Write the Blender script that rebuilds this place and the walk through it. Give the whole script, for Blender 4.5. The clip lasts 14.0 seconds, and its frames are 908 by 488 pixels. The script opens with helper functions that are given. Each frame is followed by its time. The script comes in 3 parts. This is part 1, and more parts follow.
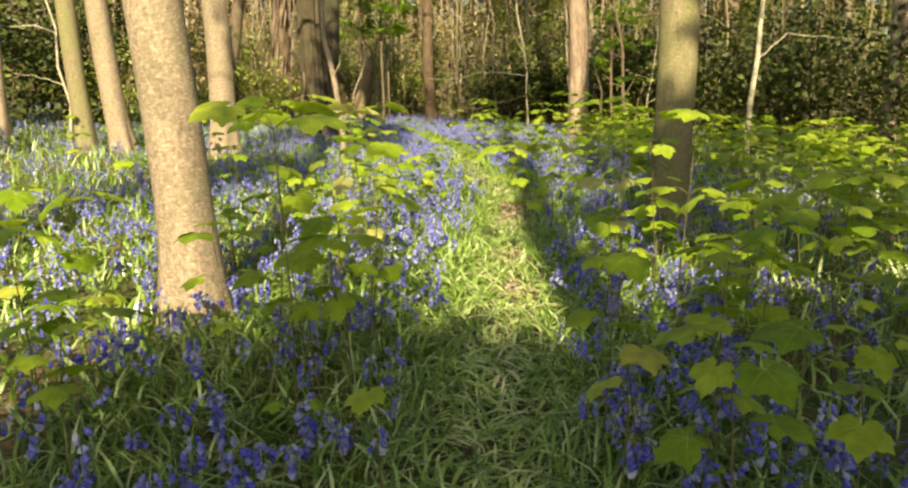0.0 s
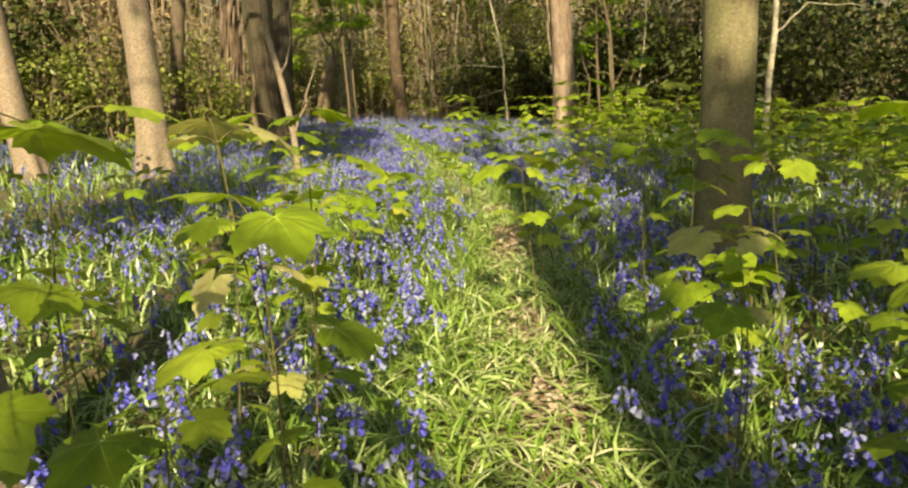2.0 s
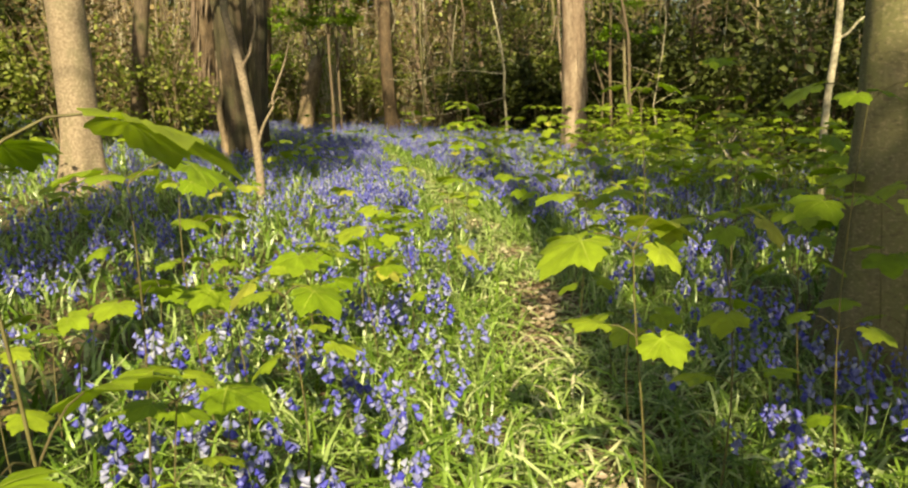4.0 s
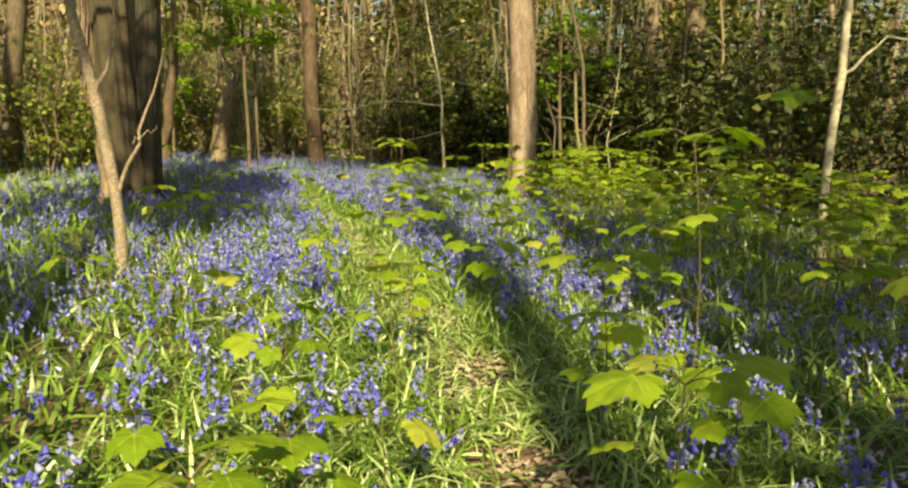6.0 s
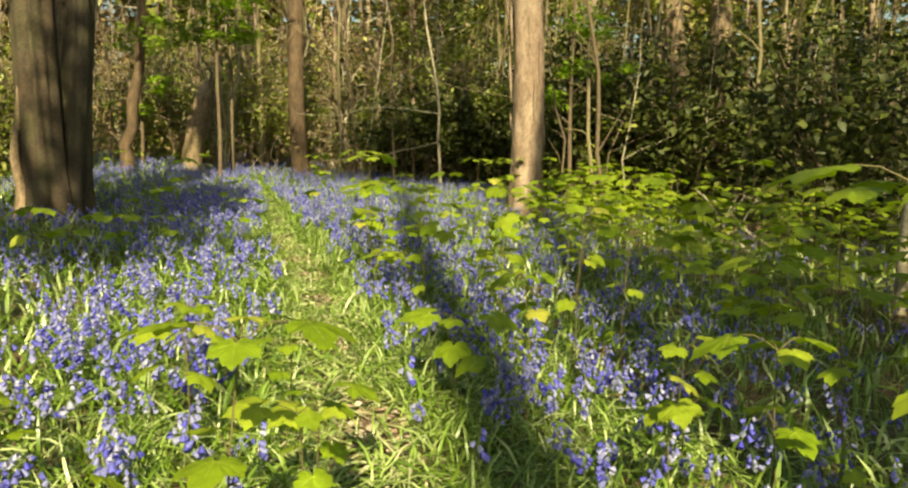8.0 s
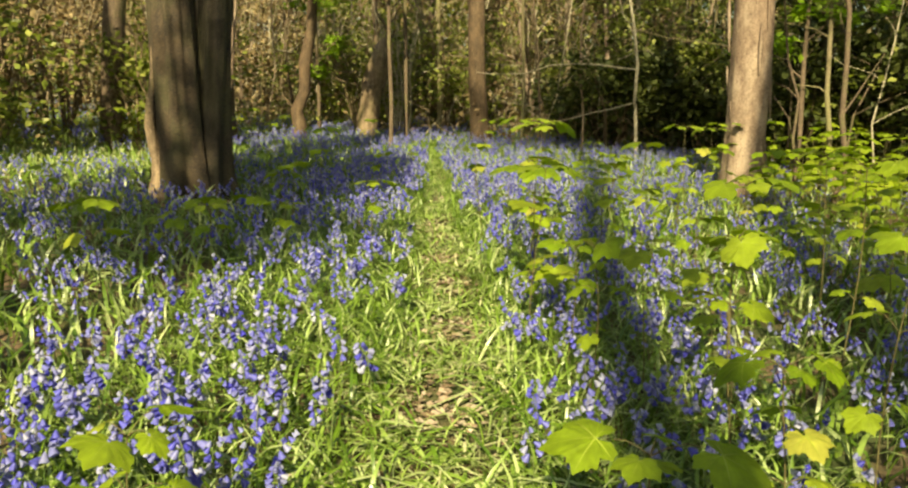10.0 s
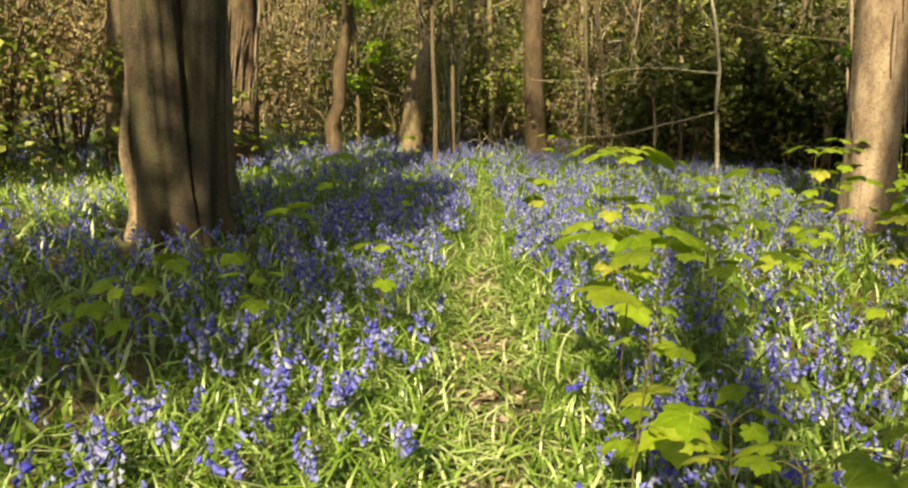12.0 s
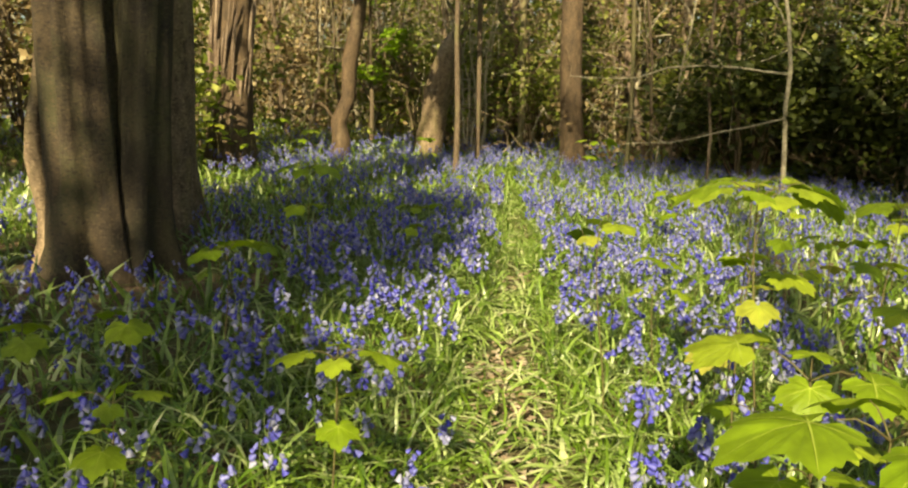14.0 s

##########

▶ **EXERCISE BRIEF**:
Copy out the whole listing exactly, and don't carry over any pictures.

▶ **RIGHT ANSWER**:
Write the Blender script that rebuilds this place and the walk through it. Give the whole script, for Blender 4.5. The clip lasts 14.0 seconds, and its frames are 908 by 488 pixels. The script opens with helper functions that are given. Each frame is followed by its time. The script comes in 3 parts. This is part 1, and more parts follow.
0.0 s
2.0 s
4.0 s
6.0 s
8.0 s
10.0 s
12.0 s
14.0 s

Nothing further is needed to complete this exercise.